> **Task statement**: Look in the material below for the line with "More parts follow." and the line with "tufts in the", then set down exactly those two lines and all lines between, nothing more.

========================================================================

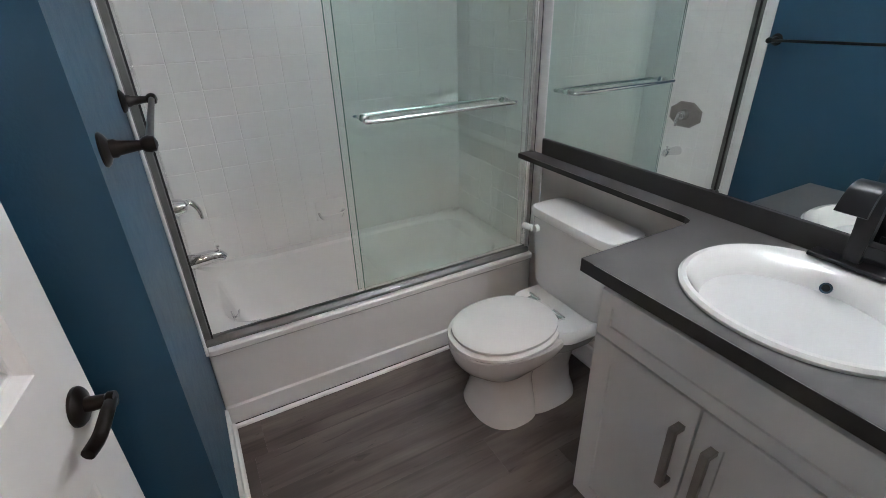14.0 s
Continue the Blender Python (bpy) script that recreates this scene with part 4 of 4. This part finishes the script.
part("slab", bm, COUNTER, counter)
bm = bmesh.new()
n = len(top)
rim_low = [(x, y, 0.862 if x < 0.6 else 0.878) for x, y in top]
for i in range(n):
    j = (i + 1) % n
    if top[i][0] > 0.74 and top[j][0] > 0.74:
        continue
    a, b = Vector((*top[i], 0)), Vector((*top[j], 0))
    out = Vector(((b - a).y, -(b - a).x, 0)).normalized() * 0.0008
    za, zb = rim_low[i][2], rim_low[j][2]
    zz = max(za, zb) if max(top[i][0], top[j][0]) > 0.6 and min(top[i][1], top[j][1]) > 5.384 and min(top[i][0], top[j][0]) > 0.6 else 0.862
    bm.faces.new([bm.verts.new(p) for p in ((a.x + out.x, a.y + out.y, zz), (b.x + out.x, b.y + out.y, zz), (b.x + out.x, b.y + out.y, 0.8995), (a.x + out.x, a.y + out.y, 0.8995))])
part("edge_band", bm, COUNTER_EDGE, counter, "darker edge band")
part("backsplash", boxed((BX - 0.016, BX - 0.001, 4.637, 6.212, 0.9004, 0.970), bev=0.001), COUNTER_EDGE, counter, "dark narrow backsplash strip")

sink = thing("sink", "white oval drop-in sink in the charcoal counter", "sink", pose(0, 0, 0.9))
bm = bmesh.new()
loft(bm, [oval(SX, SY, SA + 0.012, SB + 0.006, 0.0005, 56, 2.1), oval(SX, SY, SA + 0.013, SB + 0.007, 0.008, 56, 2.1), oval(SX, SY, SA + 0.006, SB, 0.015, 56, 2.1), oval(SX - 0.003, SY, SA - 0.006, SB - 0.012, 0.016, 56, 2.1), oval(SX - 0.018, SY, SA - 0.030, SB - 0.028, 0.004, 56, 2.1),
          oval(SX - 0.022, SY, SA - 0.055, SB - 0.052, -0.03, 56, 2.1), oval(SX - 0.020, SY, SA - 0.085, SB - 0.085, -0.09, 56, 2.1), oval(SX - 0.015, SY, SA - 0.14, SB - 0.15, -0.125, 56, 2), oval(SX - 0.01, SY, 0.03, 0.03, -0.135, 56, 2)], cap0=False)
part("basin", bm, PORCELAIN, sink, smooth=True)
bm = bmesh.new()
lathe(bm, [(0.026, 0), (0.026, 0.004), (0.018, 0.005), (0.016, -0.002)], 22, pose(SX - 0.01, SY, -0.134))
part("drain", bm, CHROME, sink, "chrome drain", True)
bm = bmesh.new()
mo = towards((SX + 0.134, SY + 0.012, -0.020), (-0.85, 0, 0.52))
lathe(bm, [(0.0135, -0.002), (0.0135, 0.003), (0.009, 0.003), (0.008, -0.001)], 20, mo)
part("overflow_ring", bm, CHROME, sink, "chrome overflow ring", True)
bm = bmesh.new()
lathe(bm, [(0.0082, -0.001), (0.0082, 0.0008)], 16, mo)
part("overflow_hole", bm, BLACK, sink)

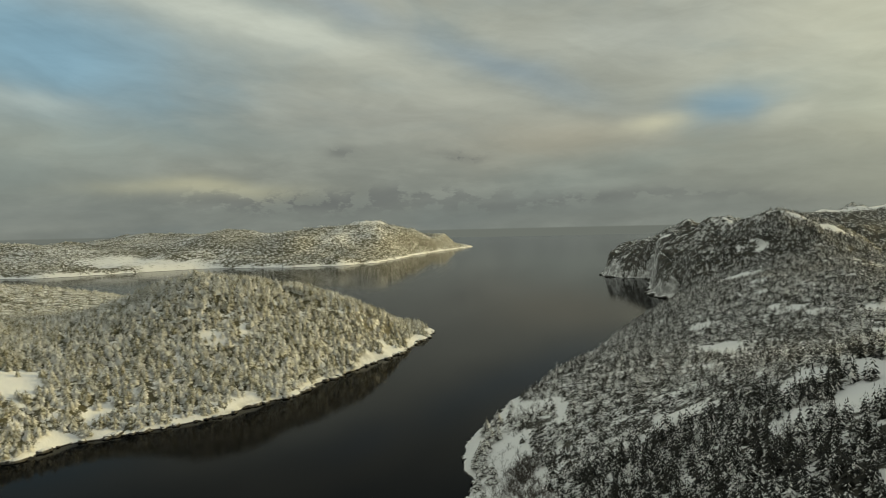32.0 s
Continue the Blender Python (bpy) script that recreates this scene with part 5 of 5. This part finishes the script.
def shore_rocks(name, label, coast, first, last, gap, low, high):
    xs = []
    for (ax, ay), (bx, by) in list(zip(coast, coast[1:]))[first:last]:
        n = max(1, int(math.hypot(bx - ax, by - ay) / gap))
        t = fine_rng.random(n)
        xs.append(np.stack([ax + (bx - ax) * t + fine_rng.normal(0, 2.0, n), ay + (by - ay) * t + fine_rng.normal(0, 2.0, n)], 1))
    xy = np.concatenate(xs)
    e, w, f, isl = lands(xy[:, 0], xy[:, 1])
    d = np.maximum(np.maximum(e, w), f)
    # slide each stone to the water's edge
    for k in range(3):
        h = 0.5
        gx = (np.maximum.reduce(lands(xy[:, 0] + h, xy[:, 1])[:3]) - d) / h
        gy = (np.maximum.reduce(lands(xy[:, 0], xy[:, 1] + h)[:3]) - d) / h
        g2 = np.maximum(np.hypot(gx, gy), 0.5)
        step = np.clip(0.4 - d, -4, 4)
        xy = xy + np.stack([gx / g2 * step, gy / g2 * step], 1)
        d = np.maximum.reduce(lands(xy[:, 0], xy[:, 1])[:3])
    size = low + (high - low) * fine_rng.random(len(xy)) ** 2.5
    s = np.stack([xy[:, 0], xy[:, 1], np.full(len(xy), 0.12) + fine_rng.uniform(-0.2, 0.3, len(xy)), size, fine_rng.uniform(0.9, 1.6, len(xy))], 1)
    scatter(name, label, "rocks", s, ROCKS, MAT_SNOWROCK, fine_rng, 0.0)


def islet_rocks():
    spots = []
    for cx, cy, rx, ry in ISLETS:
        n = 24
        a = fine_rng.uniform(0, 6.283, n)
        k = fine_rng.uniform(0.82, 1.03, n)
        size = fine_rng.uniform(0.5, 1.7, n) * (1.25 - 0.3 * k)
        spots.append(np.stack([cx + rx * k * np.cos(a), cy + ry * k * np.sin(a), 0.2 + (1 - k) * 4.2, size, fine_rng.uniform(0.9, 1.5, n)], 1))
    scatter("islet_rocks", "dark rocks with snow caps on the islets", "rocks", np.concatenate(spots), ROCKS, MAT_SNOWROCK, fine_rng, 0.0)


islet_rocks()
shore_rocks("shore_rocks", "dark snow-capped rocks along the eastern waterline", COAST_EAST, 9, 33, 1.8, 0.2, 1.2)
shore_rocks("shore_rocks", "dark snow-capped rocks along the western headland", COAST_WEST, 3, 23, 1.2, 0.3, 2.2)
shore_rocks("shore_rocks", "rocks at the foot of the far cliffs", COAST_EAST, 33, 43, 3.0, 1.0, 5.5)
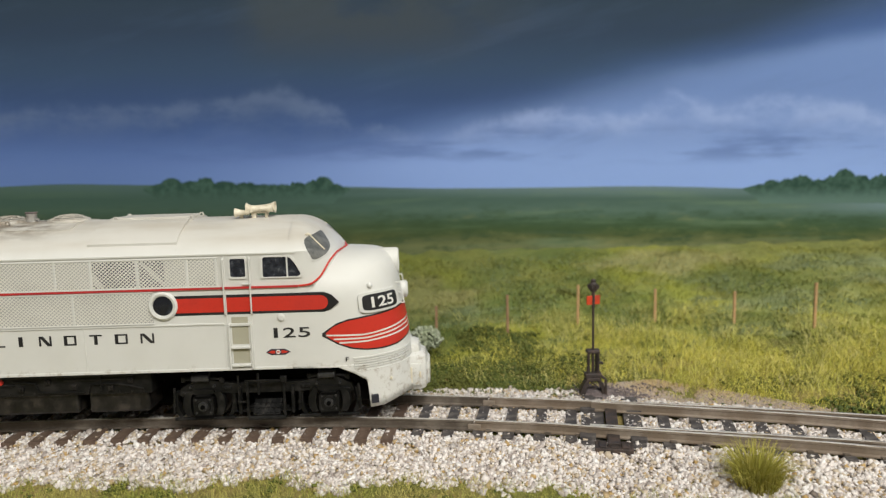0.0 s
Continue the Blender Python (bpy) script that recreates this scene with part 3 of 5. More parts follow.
    ob = stones("earth_grit", pts, rng.uniform(0.25, 0.6, keep.sum()), DIRT, rng)
    tagged(ob, "dry brown and grey earth grit by the switch stand", "ground cover", kind="stuff")
    x, y = rng.normal(44.0, 5.5, 3000), rng.normal(199.5, 2.8, 3000)
    pts = np.column_stack([x, y, ground_z(x, y) + 0.25 + 1.6 * np.exp(-((x - 42.4) ** 2 + (y - 200) ** 2) / 20)])
    ob = stones("soot_grit", pts, rng.uniform(0.3, 0.7, 3000), SOOT, rng)
    tagged(ob, "sooty dark grit heaped round the switch stand", "ground cover", kind="stuff")


build_grass()


def grass_tuft(x, y, z, radius, high, count, label):
    a, r = rng.uniform(0, 2 * np.pi, count), radius * 0.55 * np.sqrt(rng.random(count))
    pts = np.stack([x + r * np.cos(a), y + r * np.sin(a), np.full(count, z)], 1)
    lean = np.clip(0.08 + 0.48 * r / (radius * 0.55) + rng.normal(0, 0.15, count), 0.05, 1.1)
    ob = blades("grass_tuft", pts, high * rng.uniform(0.65, 1.1, count), lean, 0.2, TUFT, rng, a + rng.normal(0, 0.5, count))
    return tagged(ob, label, "grass tuft", "grass tufts in the ballast")


grass_tuft(66.6, 146.5, -7.2, 6.8, 11.8, 1000, "bushy olive-green grass tuft in the white ballast")
grass_tuft(119.5, 128.0, -7.6, 5.6, 7.0, 650, "low olive-green grass tuft at the ballast edge")


# ---- switch stand ----
def build_switch_stand():
    st = tagged(new("switch_stand"), "black iron switch stand with a red target", "switch stand")
    st.matrix_basis = pose(0.0424, 0.2005, -0.004)
    bm = B()
    box(bm, -4.6, 4.6, -3.2, 3.2, -1.8, -0.6, 0.4)
    for sx in (-1, 1):
        prism(bm, [(sx * 4.2, -1.4), (sx * 3.6, 2.0), (sx * 2.6, 4.2), (sx * 1.5, 5.0), (sx * 1.3, 3.9), (sx * 2.2, 2.4), (sx * 2.6, -1.4)], -1.6, 1.2)
    box(bm, -2.2, 2.2, -1.3, 1.3, 4.2, 5.6, 0.4)
    part("base", bm, IRON, st, "soot-stained cast base")
    bm = B()
    for sx, sy in ((-1.45, -0.7), (1.45, -0.7), (-1.2, 0.9), (1.2, 0.9)):
        rod(bm, (sx, sy, 5.5), (sx * 0.95, sy, 13.2), 0.38, sides=8)
    rod(bm, (0, 0, 5.5), (0, 0, 14.0), 0.42)
    box(bm, -1.9, 1.9, -1.2, 1.3, 12.6, 13.6, 0.25)
    box(bm, -2.4, 2.4, -1.4, 1.4, 5.4, 6.8, 0.3)
    box(bm, 1.8, 2.9, -0.5, 0.5, 9.3, 9.9)
    part("pedestal", bm, IRON, st)
    bm = B()
    bent(bm, [(2.2, -1.6, 6.2), (3.3, -1.9, 5.2), (3.4, -1.9, 1.2)], 0.35)
    part("hand_lever", bm, IRON, st)
    mast = new("mast")
    mast.parent = st
    bm = B()
    rod(bm, (0, 0, 12.5), (0, 0, 31.0), 0.34, sides=10)
    rod(bm, (0, 0, 25.8), (0, 0, 30.2), 0.5, sides=10)
    post = part("mast_rod", bm, IRON, mast)
    bm = B()
    box(bm, -2.1, 2.1, -0.22, 0.22, 26.8, 29.4, 0.12)
    part("target", bm, TARGETRED, mast, "red enamel target plate")
    bm = B()
    lathe(bm, [(0.5, 30.4), (1.05, 30.8), (1.15, 31.6), (1.1, 32.8), (0.7, 33.3), (0.75, 33.8), (0.35, 34.2)], sides=14)
    for a in range(4):
        c, s = math.cos(a * math.pi / 2 + 0.4), math.sin(a * math.pi / 2 + 0.4)
        rod(bm, (c * 0.8, s * 0.8, 32.0), (c * 1.55, s * 1.55, 32.0), 0.62, 0.72, sides=12)
    part("lamp", bm, IRON, mast, "small black switch lamp")
    return st, mast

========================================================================

> **Result**:
Continue the Blender Python (bpy) script that recreates this scene with part 3 of 5. More parts follow.
    ob = stones("earth_grit", pts, rng.uniform(0.25, 0.6, keep.sum()), DIRT, rng)
    tagged(ob, "dry brown and grey earth grit by the switch stand", "ground cover", kind="stuff")
    x, y = rng.normal(44.0, 5.5, 3000), rng.normal(199.5, 2.8, 3000)
    pts = np.column_stack([x, y, ground_z(x, y) + 0.25 + 1.6 * np.exp(-((x - 42.4) ** 2 + (y - 200) ** 2) / 20)])
    ob = stones("soot_grit", pts, rng.uniform(0.3, 0.7, 3000), SOOT, rng)
    tagged(ob, "sooty dark grit heaped round the switch stand", "ground cover", kind="stuff")


build_grass()


def grass_tuft(x, y, z, radius, high, count, label):
    a, r = rng.uniform(0, 2 * np.pi, count), radius * 0.55 * np.sqrt(rng.random(count))
    pts = np.stack([x + r * np.cos(a), y + r * np.sin(a), np.full(count, z)], 1)
    lean = np.clip(0.08 + 0.48 * r / (radius * 0.55) + rng.normal(0, 0.15, count), 0.05, 1.1)
    ob = blades("grass_tuft", pts, high * rng.uniform(0.65, 1.1, count), lean, 0.2, TUFT, rng, a + rng.normal(0, 0.5, count))
    return tagged(ob, label, "grass tuft", "grass tufts in the ballast")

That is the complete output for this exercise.